HOUSE: Closing has been postponed until Monday. I had to send them my divorce decree from Monday [I'm officially single] and THEN they needed the quit claim deed that gives him sole 'custody' of the house. So on Friday I had to run around doing that, which is a story of itself because they wouldn't take it, I had to redo it and get it re-notarized blah blah. PLUS the underwriters didn't get the paperwork to the title company in time for my 4pm closing time anyway. THEN my realtor calls and tells me the underwriters want a termite inspection. WHY WHY WHY DID THEY WAIT UNTIL THE VERY LAST MINUTE!! So he calls me again later and tells me if the guy does the inspection on Saturday that I can close by Monday at 1pm HOPEFULLY which I hope is the case since my new refrigerator, washer, and dryer are coming on Tuesday. I'm all packed up, pretty much, and ready to go. Oh, and I'll be getting between $500 and $700 back at closing. Yee haw.
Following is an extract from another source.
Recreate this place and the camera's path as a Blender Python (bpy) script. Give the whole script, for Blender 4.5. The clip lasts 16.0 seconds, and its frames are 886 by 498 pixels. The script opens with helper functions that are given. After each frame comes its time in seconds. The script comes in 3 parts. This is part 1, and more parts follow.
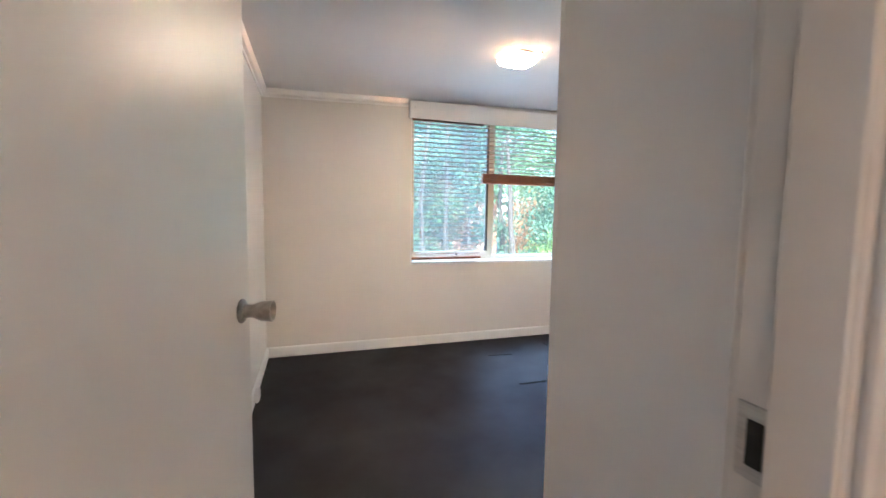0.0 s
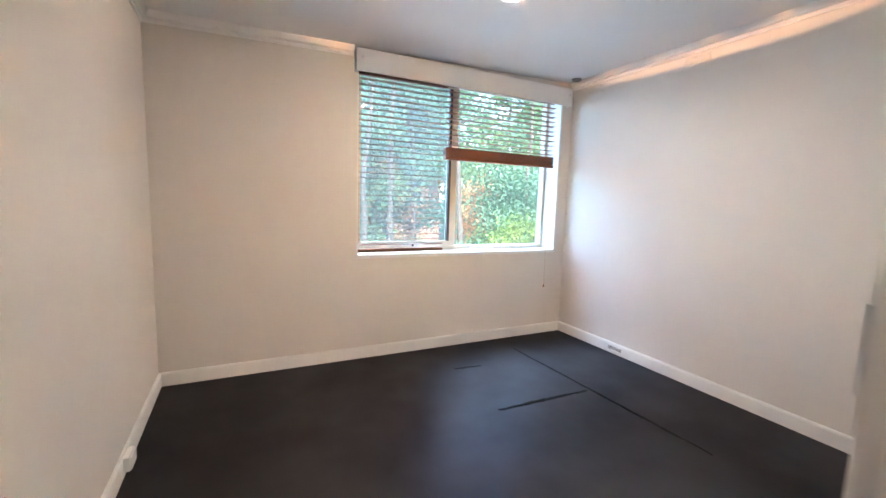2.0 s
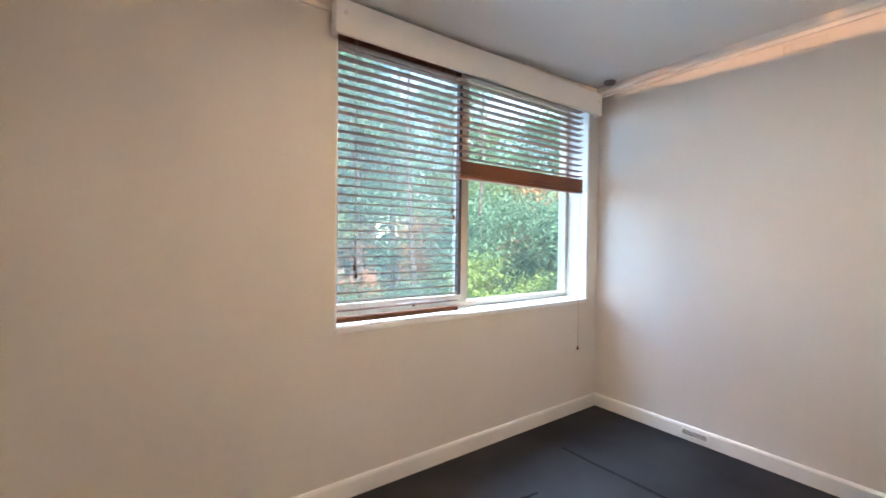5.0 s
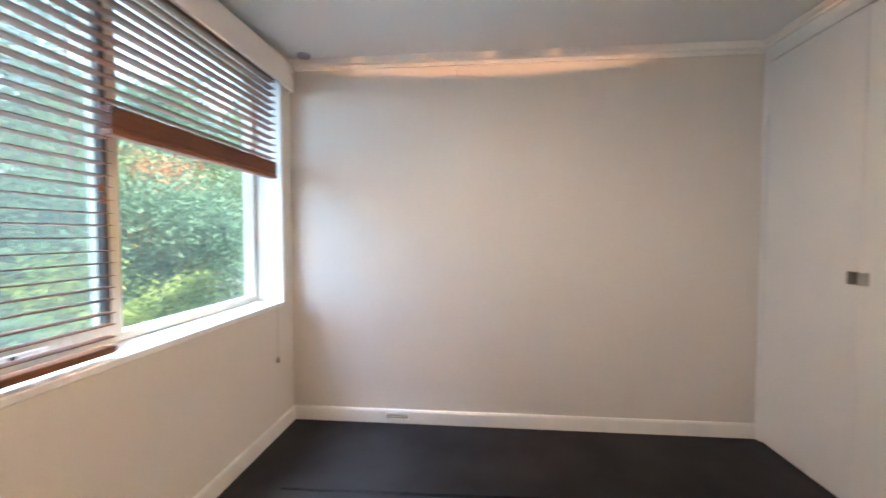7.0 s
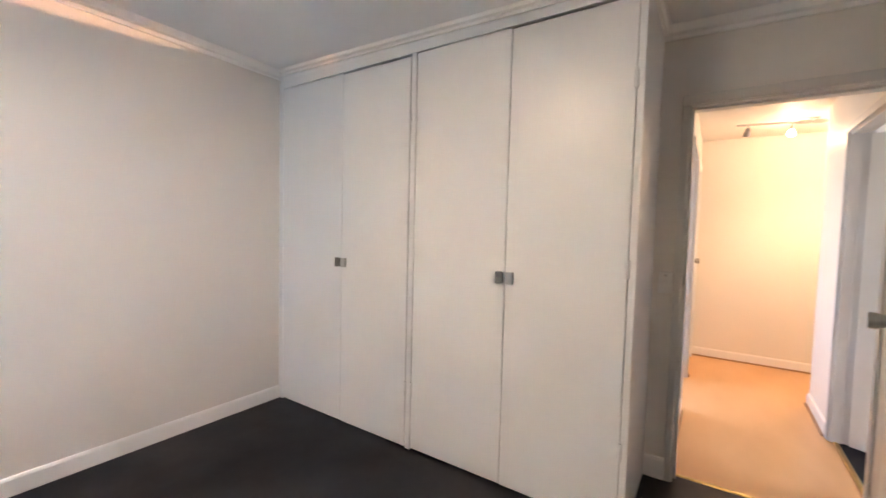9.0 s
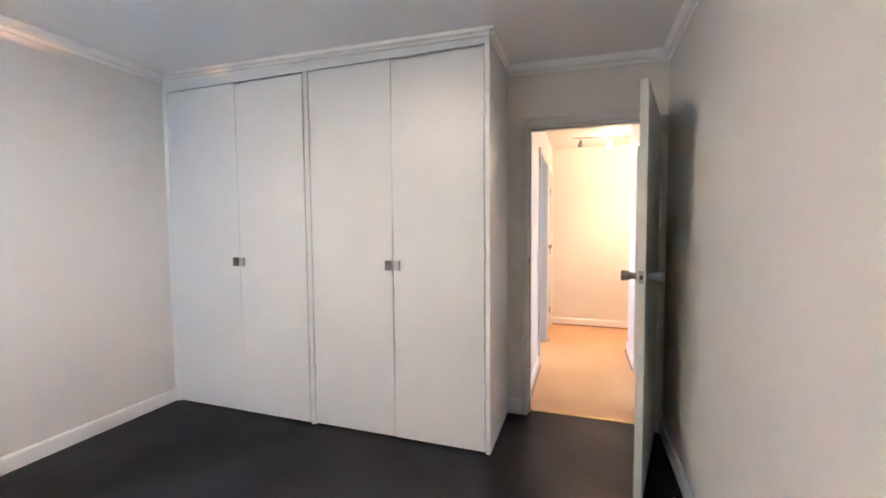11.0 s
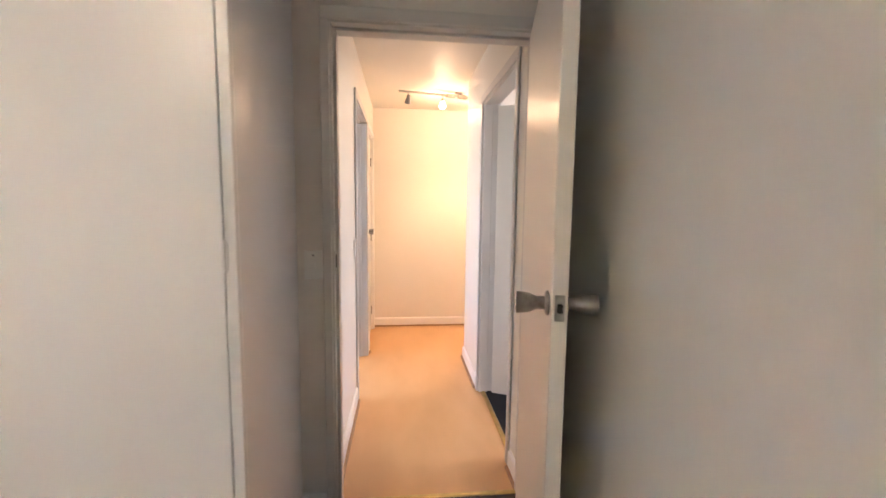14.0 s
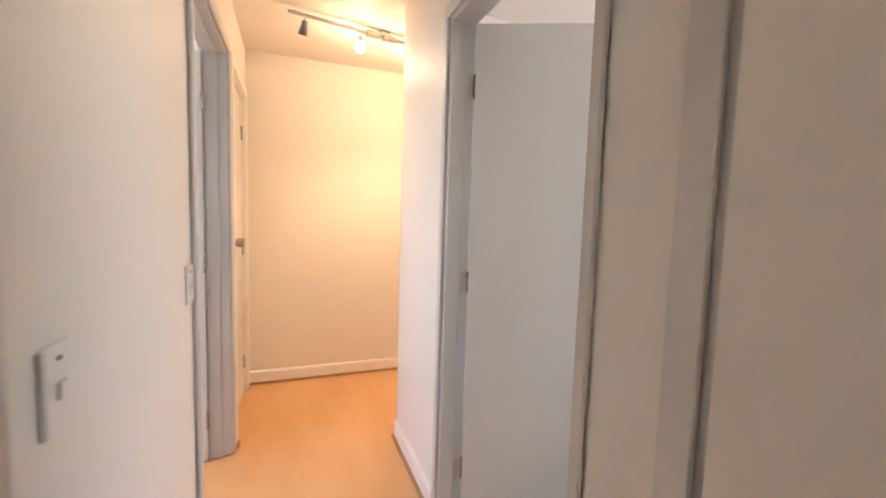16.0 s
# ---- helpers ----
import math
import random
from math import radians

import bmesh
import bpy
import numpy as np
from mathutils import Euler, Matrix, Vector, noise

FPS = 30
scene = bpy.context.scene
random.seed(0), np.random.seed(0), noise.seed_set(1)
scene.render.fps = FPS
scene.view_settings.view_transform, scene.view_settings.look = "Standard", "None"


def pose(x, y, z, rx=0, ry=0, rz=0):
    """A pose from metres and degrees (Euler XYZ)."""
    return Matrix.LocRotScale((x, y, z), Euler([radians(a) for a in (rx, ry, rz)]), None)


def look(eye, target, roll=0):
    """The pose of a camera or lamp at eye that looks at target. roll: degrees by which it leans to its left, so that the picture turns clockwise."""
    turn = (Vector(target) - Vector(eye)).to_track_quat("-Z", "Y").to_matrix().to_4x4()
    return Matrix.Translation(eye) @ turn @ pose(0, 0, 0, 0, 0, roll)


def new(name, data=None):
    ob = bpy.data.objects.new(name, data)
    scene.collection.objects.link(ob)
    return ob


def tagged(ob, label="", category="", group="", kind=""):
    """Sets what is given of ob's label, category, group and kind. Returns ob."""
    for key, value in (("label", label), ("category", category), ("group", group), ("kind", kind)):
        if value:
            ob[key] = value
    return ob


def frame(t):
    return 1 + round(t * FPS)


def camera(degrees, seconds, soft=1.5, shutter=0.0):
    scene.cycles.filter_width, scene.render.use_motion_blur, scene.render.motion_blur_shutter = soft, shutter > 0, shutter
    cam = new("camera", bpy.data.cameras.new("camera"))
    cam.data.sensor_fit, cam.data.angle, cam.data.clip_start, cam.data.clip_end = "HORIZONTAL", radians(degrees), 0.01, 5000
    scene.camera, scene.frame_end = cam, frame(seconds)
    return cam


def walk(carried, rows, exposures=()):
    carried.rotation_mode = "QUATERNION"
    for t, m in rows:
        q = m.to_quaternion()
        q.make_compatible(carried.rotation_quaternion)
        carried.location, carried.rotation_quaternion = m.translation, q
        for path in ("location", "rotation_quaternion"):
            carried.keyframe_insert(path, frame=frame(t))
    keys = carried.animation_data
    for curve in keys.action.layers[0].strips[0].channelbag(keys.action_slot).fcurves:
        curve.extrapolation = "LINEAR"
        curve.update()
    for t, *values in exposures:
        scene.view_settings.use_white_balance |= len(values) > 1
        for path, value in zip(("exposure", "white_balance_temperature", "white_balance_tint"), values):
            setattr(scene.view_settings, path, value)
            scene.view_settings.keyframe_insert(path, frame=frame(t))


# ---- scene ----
cam = camera(94.7, 16.0, shutter=0.4)
PATH = [
    (0, (0.412, -4.02, 1.347), (1.023, -2.123, 1.181), 0.8),
    (0.5, (0.412, -3.824, 1.324), (1.135, -1.969, 1.134), 1.2),
    (1, (0.422, -3.619, 1.33), (1.274, -1.821, 1.123), 1.0),
    (1.5, (0.485, -3.421, 1.329), (1.368, -1.641, 1.101), 1.2),
    (2, (0.534, -3.24, 1.321), (1.416, -1.46, 1.089), 1.8),
    (2.5, (0.554, -3.051, 1.329), (1.472, -1.291, 1.087), 1.4),
    (3, (0.588, -2.879, 1.282), (1.486, -1.101, 1.105), 0.5),
    (3.2, (0.612, -2.812, 1.263), (1.484, -1.019, 1.119), 0.6),
    (5.3, (0.625, -1.767, 1.309), (1.946, -0.266, 1.312), 0.7),
    (5.5, (0.661, -1.665, 1.306), (2.108, -0.285, 1.317), 1.2),
    (6, (0.699, -1.544, 1.295), (2.375, -0.453, 1.277), 1.8),
    (6.5, (0.676, -1.363, 1.371), (2.587, -0.777, 1.287), 0.4),
    (7, (0.761, -1.331, 1.323), (2.751, -1.146, 1.249), 0.0),
    (7.5, (0.863, -1.3, 1.32), (2.8, -1.798, 1.309), 0.7),
    (8, (0.854, -1.288, 1.349), (2.473, -2.461, 1.32), 1.8),
    (8.5, (0.819, -1.214, 1.36), (2.146, -2.708, 1.279), 1.0),
    (9, (0.726, -1.174, 1.36), (1.834, -2.836, 1.259), 1.4),
    (9.2, (0.699, -1.151, 1.373), (1.732, -2.86, 1.26), 0.8),
    (11.3, (0.496, -0.753, 1.349), (1.026, -2.679, 1.247), -0.3),
    (11.5, (0.5, -0.739, 1.348), (0.935, -2.689, 1.249), -0.2),
    (12, (0.475, -0.849, 1.355), (0.748, -2.828, 1.253), 0.1),
    (12.5, (0.469, -1.098, 1.356), (0.594, -3.091, 1.247), 0.2),
    (13, (0.509, -1.389, 1.328), (0.495, -3.384, 1.194), 0.5),
    (13.5, (0.583, -1.676, 1.332), (0.444, -3.664, 1.162), 0.2),
    (14, (0.592, -2.028, 1.327), (0.389, -4.008, 1.129), 0.7),
    (14.5, (0.61, -2.361, 1.31), (0.31, -4.327, 1.099), 1.2),
    (15, (0.662, -2.71, 1.322), (0.244, -4.656, 1.124), 0.5),
    (15.5, (0.64, -3.053, 1.306), (0.144, -4.983, 1.135), 1.0),
    (16, (0.612, -3.331, 1.293), (-0.091, -5.195, 1.125), 1.7),
]
EXPOSURES = [(0, 3.42, 5750, 13), (1, 3.52, 5750, 13), (2, 3.36, 6150, 16), (3.2, 3.08, 6350, 17), (5.5, 2.84, 6500, 17), (6, 2.78, 6500, 17), (7, 2.97, 6800, 19), (8, 3.12, 6850, 20),
             (9, 3.45, 6250, 18), (12, 3.6, 5650, 15), (13.5, 3.44, 5950, 16), (14.5, 3.28, 6500, 18), (15, 3.16, 6650, 18), (16, 3.08, 6400, 16)]
walk(cam, [(t, look(eye, target, roll)) for t, eye, target, roll in PATH], EXPOSURES)

# ---- world, sun, exposure ----
world = bpy.data.worlds.new("world")
scene.world = world
world.use_nodes = True
wn = world.node_tree
sky = wn.nodes.new("ShaderNodeTexSky")
sky.sky_type = 'NISHITA'
sky.sun_disc = False
sky.sun_elevation = radians(38)
sky.sun_rotation = radians(200)
wn.links.new(sky.outputs[0], wn.nodes["Background"].inputs[0])
wn.nodes["Background"].inputs[1].default_value = 0.15
sun_data = bpy.data.lights.new("sun", 'SUN')
sun_data.energy = 3.2
sun_data.angle = radians(2.0)
sun_data.color = (1.0, 0.93, 0.82)
sun = new("sun", sun_data)
sun.matrix_world = look((-6, -20, 18), (0, 0, 0))


# ---- small builders ----
def box(bm, x0, x1, y0, y1, z0, z1, bevel=0.0, seg=1):
    m = Matrix.Translation(((x0 + x1) / 2, (y0 + y1) / 2, (z0 + z1) / 2)) @ Matrix.Diagonal((x1 - x0, y1 - y0, z1 - z0, 1))
    r = bmesh.ops.create_cube(bm, size=1, matrix=m)
    if bevel:
        vs = set(r["verts"])
        es = [e for e in bm.edges if e.verts[0] in vs and e.verts[1] in vs]
        bmesh.ops.bevel(bm, geom=es, offset=bevel, segments=seg, affect='EDGES', profile=0.6)
    return bm


def boxes(*rows, bevel=0.0):
    bm = bmesh.new()
    for r in rows:
        box(bm, *r, bevel=bevel)
    return bm


def tube(bm, a, b, r0, r1, seg=12, caps=True):
    a, b = Vector(a), Vector(b)
    d = b - a
    m = Matrix.Translation((a + b) / 2) @ d.to_track_quat('Z', 'Y').to_matrix().to_4x4()
    bmesh.ops.create_cone(bm, cap_ends=caps, segments=seg, radius1=r0, radius2=r1, depth=d.length, matrix=m)
    return bm


def lathe(profile, seg=28):
    """Turns (radius, height) pairs about z."""
    bm = bmesh.new()
    rings = []
    for r, z in profile:
        if r < 1e-5:
            rings.append([bm.verts.new((0, 0, z))])
        else:
            rings.append([bm.verts.new((r * math.cos(2 * math.pi * i / seg), r * math.sin(2 * math.pi * i / seg), z)) for i in range(seg)])
    for a, b in zip(rings, rings[1:]):
        for i in range(seg):
            j = (i + 1) % seg
            q = [a[i % len(a)], a[j % len(a)], b[j % len(b)], b[i % len(b)]]
            q = list(dict.fromkeys(q))
            if len(q) > 2:
                bm.faces.new(q)
    bmesh.ops.recalc_face_normals(bm, faces=bm.faces)
    return bm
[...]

MILO: Milo is growing growing growing and he loves to hear himself bark, and he barks as loud as he can. I'm trying to teach him diminuendo. He is still mean but is also very sweet.
DATING: I met a guy that I like A LOT, but things have gotten a little off because 1. I found his MySpace page and it said he was GAY, but then he found out it was a crazy ex who put it up. I believe him because he had told me about crazy ex way before I found his page. 2. He doesn't call when he says he will. But he's coming over tonight so hopefully this weekend we'll get centered or something. I'm hesitant now.
That's about it. Just waiting, waiting, waiting and cleaning up poop.
Lookit what Golfwidow gave me:
So now I'm supposed to pass it on to five other Rockin' girls who blog, which should be fairly easy because I'm pretty sure all of my favorites have one.
Kristy who writes about her feelings, work, thoughts, and men with such clarity that I feel like we're on the phone. Plus she introduced me to the dating website where I met Guy3 and may be on the way to a very nice relationship.
Laurie because she kicks ass, literally and figuratively. She's been through a lot of crap, yet manages to avoid sinking into self-pity. Plus she's got a cute and sassy little girl.
Jessie because she has two cute little girls and she went to see Morris Day which makes me insane with jealousy.
Kim because she is hella funny and her son can shoot some dirty looks, plus that hair pulling thing.
Tuluum for her raw emotions and funny bits, furry bits and yummy recipes.